Eine Person – eine Sprache
Dieses Prinzip hilft, wenn die Eltern unterschiedliche Sprachen sprechen. Jedes Elternteil spricht konsequent in der eigenen Herkunftssprache mit dem Kind, wenn es mit dem Kind allein ist. Für das Kind ist wichtig, dass eine bestimmte Sprache mit einer bestimmten Person in Verbindung steht. Eltern sollten selbst darauf achten, die Sprachen nicht zu mischen. Außerdem sollten beide Sprachen häufig vom Kind gehört werden.
Familiensprache
Bei unterschiedlichen Herkunftssprachen der Eltern sollte man sich für die Kommunikation des Kindes mit beiden Eltern auf eine gemeinsame Familiensprache verständigen. Wenn eine der beiden elterlichen Sprachen gleichzeitig die Landessprache ist, empfiehlt es sich, diese zu verwenden. Bei trilingual aufwachsenden Kindern kann die jeweilige Landessprache als „Verkehrssprache“ anstelle der beiden Herkunftssprachen gewählt werden. Entscheidend ist in jedem Fall, dass klare Regeln bestehen, wann welche Sprache gesprochen wird.
Kein Zwang
Hat ein Kind keine Lust, eine bestimmte Sprache zu sprechen, sollte es nicht gezwungen werden. Meist geht der Widerwille vorüber.

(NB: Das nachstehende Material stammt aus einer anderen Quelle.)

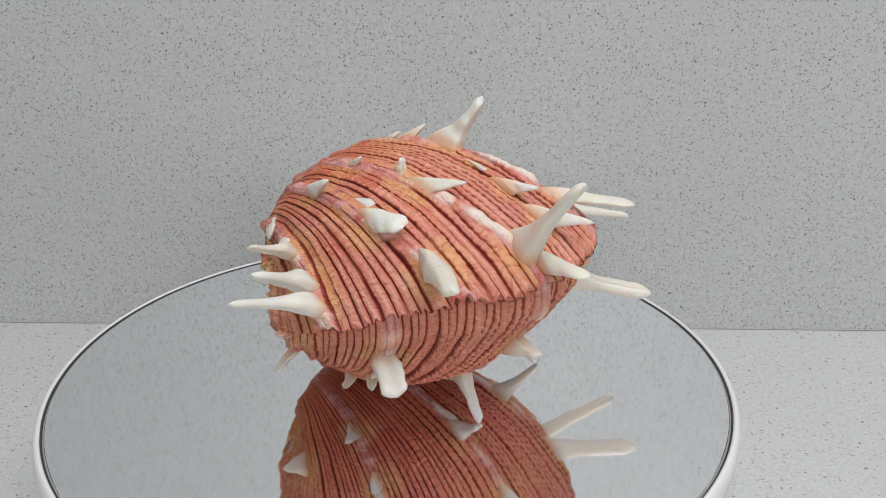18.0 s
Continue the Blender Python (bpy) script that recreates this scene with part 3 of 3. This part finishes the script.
def frill(valve, s, phi, length, width):
    """A short, sharp scale that stands off the rib."""
    p, along, across, out = frame_at(s, phi, 1 if valve is upper else -1)
    return spine(valve, s, phi, p + along * length * 0.8 + out * length * 0.5, width, 0.45, 0.0, 0.5, mat=M_FRILL)


spine(upper, 0.685, 12.2, (83.2, 23.2, 55.4), 11.5, fin=1.35)
spine(upper, 0.598, 10.2, (59.3, 18.6, 49.7), 4.5)
spine(upper, 0.551, 9.8, (50.1, 14.2, 48.6), 4.5)
spine(upper, 0.901, 16.0, (126.1, 39.0, 11.1), 10.5, torn=0.3, flat=0.3, arch=0.9)
spine(upper, 0.944, -6.5, (139.3, -18.0, 31.8), 12.5, flat=0.5)
spine(upper, 0.703, -11.0, (73.4, -14.7, 43.7), 5.6)
spine(upper, 0.762, -11.8, (94.7, -12.2, 33.6), 5.6)
spine(upper, 0.601, -14.0, (59.8, -18.8, 46.2), 3.4)
spine(upper, 0.603, -26.8, (57.9, -35.2, 42.1), 6.7)
spine(upper, 0.695, -26.2, (71.5, -30.1, 32.1), 5.6, torn=0.5, flat=0.6)
spine(upper, 0.784, -24.8, (89.3, -39.0, 27.5), 8.8, torn=0.4, flat=0.6)
spine(upper, 0.922, -21.5, (127.4, -70.6, 18.1), 11.2)
spine(upper, 0.500, -40.5, (31.4, -40.2, 26.8), 6.6, torn=0.6, flat=0.38, ramp=0.9)
spine(upper, 0.695, -41.8, (47.0, -49.5, 25.7), 5.6, torn=0.6, flat=0.34)
spine(upper, 0.758, -41.5, (52.3, -67.4, 30.0), 8.6, flat=0.6, fin=0.8, blunt=0.32)
spine(upper, 0.870, -41.5, (67.0, -80.2, 25.4), 11.0, flat=0.75, fin=0.7, blunt=0.34)
spine(upper, 0.933, -41.0, (67.9, -91.0, 21.0), 10.0, fin=0.6, blunt=0.36)
spine(upper, 0.736, -51.8, (28.0, -46.5, 10.5), 7.0, torn=0.6, flat=0.4)
spine(upper, 0.896, -53.8, (37.3, -52.6, 2.4), 4.5)
spine(upper, 0.601, 34.2, (45.8, 52.2, 36.5), 7.5, flat=0.7)
spine(upper, 0.771, 39.2, (57.6, 59.7, 22.6), 6.7, torn=0.9, flat=0.34)
spine(upper, 0.554, 36.2, (36.4, 35.8, 33.2), 5.6, torn=0.6, flat=0.34)
spine(upper, 0.300, 20.2, (8.4, 20.8, 33.5), 5.0, ramp=0.5)
spine(upper, 0.411, 30.0, (22.1, 28.0, 35.1), 5.6, ramp=0.6)
spine(upper, 0.612, 52.8, (6.1, 56.7, 22.8), 8.8, ramp=0.3)
spine(upper, 0.407, 45.8, (1.0, 34.5, 22.0), 6.7, ramp=0.3)
spine(upper, 0.330, 38.2, (5.7, 21.0, 18.5), 5.6, ramp=0.4)
spine(upper, 0.870, 54.5, (26.0, 56.2, 15.8), 4.6, torn=0.4, flat=0.5)
spine(upper, 0.985, 37.0, (95.4, 95.3, -8.3), 10.0)
spine(upper, 0.955, 54.0, (42.4, 62.5, 2.9), 3.4)
spine(upper, 0.836, 4.5, (107.8, 8.3, 25.7), 5.6)
spine(upper, 0.917, 2.8, (125.1, 10.3, 12.9), 5.6)
spine(upper, 0.758, 7.0, (89.9, 6.8, 33.4), 4.5)
spine(upper, 0.977, -5.0, (133.3, -12.3, 2.3), 6.7, torn=0.4, flat=0.34)
spine(lower, 0.723, -49.0, (32.6, -53.6, -18.0), 6.7)
spine(lower, 0.554, -28.0, (46.0, -37.9, -30.0), 6.7)
spine(lower, 0.715, -29.0, (65.9, -44.9, -25.4), 6.7)
spine(lower, 0.870, -31.0, (87.4, -56.0, -20.3), 10.0, flat=0.6, torn=0.2)
spine(lower, 0.675, -4.5, (83.7, -14.7, -50.0), 8.8)
spine(lower, 0.841, -4.5, (110.3, -11.9, -24.7), 8.8)
spine(lower, 0.699, 20.5, (79.1, 32.9, -49.0), 8.8)
spine(lower, 0.880, 20.5, (122.1, 50.5, -25.7), 10.0, flat=0.6, torn=0.2)
spine(lower, 0.494, 43.0, (23.3, 28.4, -29.0), 5.6)
spine(lower, 0.975, -47.0, (47.4, -54.1, -5.9), 6.0, torn=0.5, flat=0.4)
frill(lower, 0.749, 58.5, 5, 4)
frill(lower, 0.901, 36.0, 6, 5)
frill(lower, 0.775, 40.5, 5, 4)
frill(lower, 0.307, 39.0, 4, 4)
frill(lower, 0.365, 57.0, 4, 4)
frill(lower, 0.244, 41.5, 4, 4)
frill(lower, 0.193, 20.0, 4, 4)
frill(lower, 0.659, -57.5, 5, 5)
frill(lower, 0.980, -51.5, 5, 4)
frill(lower, 0.977, -50.0, 5, 5)
frill(lower, 0.966, -49.5, 4, 4)
frill(lower, 0.980, 7.5, 3, 3)
frill(lower, 0.966, 35.5, 4, 4)
frill(lower, 0.821, 37.0, 6, 5)
frill(lower, 0.966, 5.5, 3, 3)
frill(lower, 0.615, -57.0, 4, 4)
frill(lower, 0.732, 36.0, 6, 6)
frill(lower, 0.933, 38.5, 6, 6)
frill(lower, 0.912, 42.0, 3, 3)
frill(upper, 0.415, -12.5, 3, 4)
frill(upper, 0.471, 8.5, 4, 4)
frill(upper, 0.396, 7.0, 3, 3)
frill(upper, 0.341, -22.0, 3, 4)
frill(upper, 0.461, -24.0, 4, 4)
frill(upper, 0.349, -24.0, 3, 4)
frill(upper, 0.505, -13.5, 4, 4)
frill(upper, 0.581, -13.5, 5, 4)
frill(upper, 0.659, 13.0, 4, 4)


def stain_roots(valve, flip):
    """How near each part of a valve lies to the root of a spine."""
    me = valve.data
    v = np.zeros(len(me.vertices) * 3, dtype=np.float32)
    me.vertices.foreach_get("co", v)
    v = v.reshape(-1, 3) * 1000
    near = np.zeros(len(v))
    for p, width in ROOTS[flip]:
        near = np.maximum(near, np.exp(-((v - p) ** 2).sum(1) / (0.95 * width + 2.5) ** 2))
    me.attributes.new("root", "FLOAT", "POINT").data.foreach_set("value", near.astype(np.float32))


stain_roots(upper, 1)
stain_roots(lower, -1)


def motions():
    rows_disc, rows_shell = [], []
    for i in range(65):
        t = i * 0.5
        turn = pose(0, 0, ZM, 0, 0, RATE * t)
        rows_disc.append((t, turn))
        rows_shell.append((t, turn @ SHELL_POSE))
    walk(turntable, rows_disc)
    walk(shell, rows_shell)


motions()
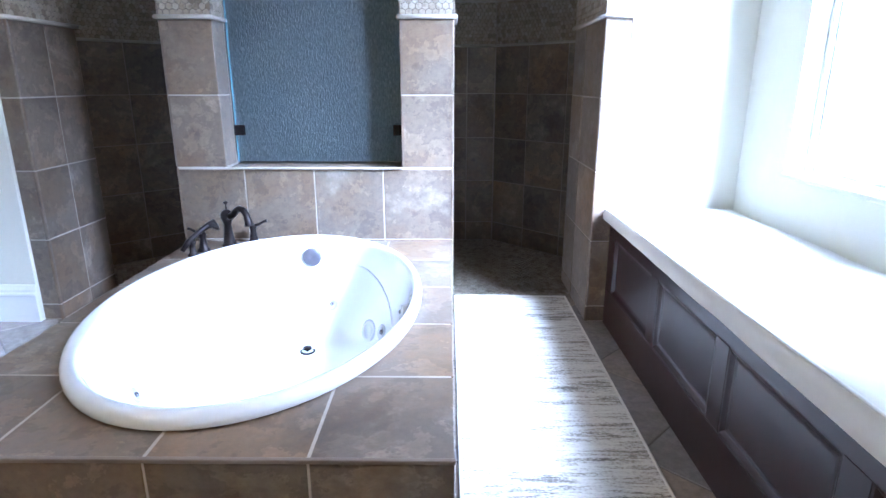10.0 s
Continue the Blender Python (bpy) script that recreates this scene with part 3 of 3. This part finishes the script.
# ceiling fan, seen in the mirror alone
fan = thing("ceiling_fan", "ceiling fan with dark wooden blades and a bronze motor", "ceiling fan", (1.06, 1.43, CEIL))
smooth(part("canopy", lathe([(0.07, 0), (0.07, -0.02), (0.03, -0.06), (0.012, -0.07)], 18), BRONZE, fan))
part("downrod", tube([(0, 0, -0.06), (0, 0, -0.43)], 0.012, 10), BRONZE, fan)
smooth(part("motor", lathe([(0.03, -0.41), (0.10, -0.44), (0.12, -0.50), (0.11, -0.55), (0.05, -0.59), (0.01, -0.60)], 24), BRONZE, fan))
for k in range(5):
    b = part("blade", boxes(((0.18, -0.065, -0.004), (0.66, 0.065, 0.004)), r=0.003), WOOD, fan)
    b.matrix_local = pose(0, 0, -0.57, 0, 0, 90 + 72 * k) @ pose(0, 0, 0, -20, 0, 0)
    a = part("blade_iron", boxes(((0.09, -0.02, -0.574), (0.22, 0.02, -0.568)), r=0.002), BRONZE, fan)
    a.matrix_local = pose(0, 0, 0, 0, 0, 90 + 72 * k)

# ---- window seat ----
bench = thing("window_seat", "dark espresso wooden window seat with four recessed panels", "bench", (2.395, 4.972, 0))
bench.rotation_euler = (0, 0, radians(-90))
BW = 4.972 - 2.725
part("carcass", boxes(((0.001, 0.024, 0), (BW, 0.555, 0.496))), WOOD, bench)
part("seat_board", boxes(((0.001, -0.008, 0.4965), (BW, 0.56, 0.515)), r=0.004), WOOD, bench)
edges = [(4.875, 4.380), (4.305, 3.832), (3.754, 3.282), (3.203, 2.775)]
part("top_rail", boxes(((0.001, 0, 0.448), (BW, 0.024, 0.496)), r=0.0015), WOOD, bench)
part("bottom_rail", boxes(((0.001, 0, 0), (BW, 0.024, 0.181)), r=0.0015), WOOD, bench)
cuts = [4.971] + [v for e in edges for v in e] + [2.726]
for a, b in zip(cuts[::2], cuts[1::2]):
    part("stile", boxes(((4.972 - a, 0.0, 0.1815), (4.972 - b, 0.024, 0.4475)), r=0.0015), WOOD, bench)
for a, b in edges:
    p = part("panel", rings(a - b, 0.266, [(0, 0.0225), (0.006, 0.0215), (0.014, 0.0165), (0.020, 0.0135), (0.030, 0.0115), (0.034, 0.0112)]), WOOD, bench)
    p.matrix_local = pose(4.972 - a, 0.024, 0.1815)

cushion = thing("seat_cushion", "long white fabric cushion on the window seat", "cushion", (2.668, 3.85, 0.5155))
bm = bmesh.new()
NV = 60
prof = [(-0.302, 0.0), (-0.312, 0.015), (-0.314, 0.055), (-0.302, 0.076), (-0.27, 0.083), (-0.1, 0.088), (0.1, 0.088), (0.26, 0.082), (0.29, 0.06), (0.292, 0.0)]
last = None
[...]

Sprache mit Freude vorleben
Genau wie beim einsprachigen Spracherwerb wirken sich das Erzählen von Geschichten, Vorlesen, Bilderbücher anschauen und Kommentieren sowie allgemein häufige sprachliche Kommunikation positiv aus. Eltern sollen sprachliche Vorbilder sein – egal in welcher und in wie vielen Sprachen.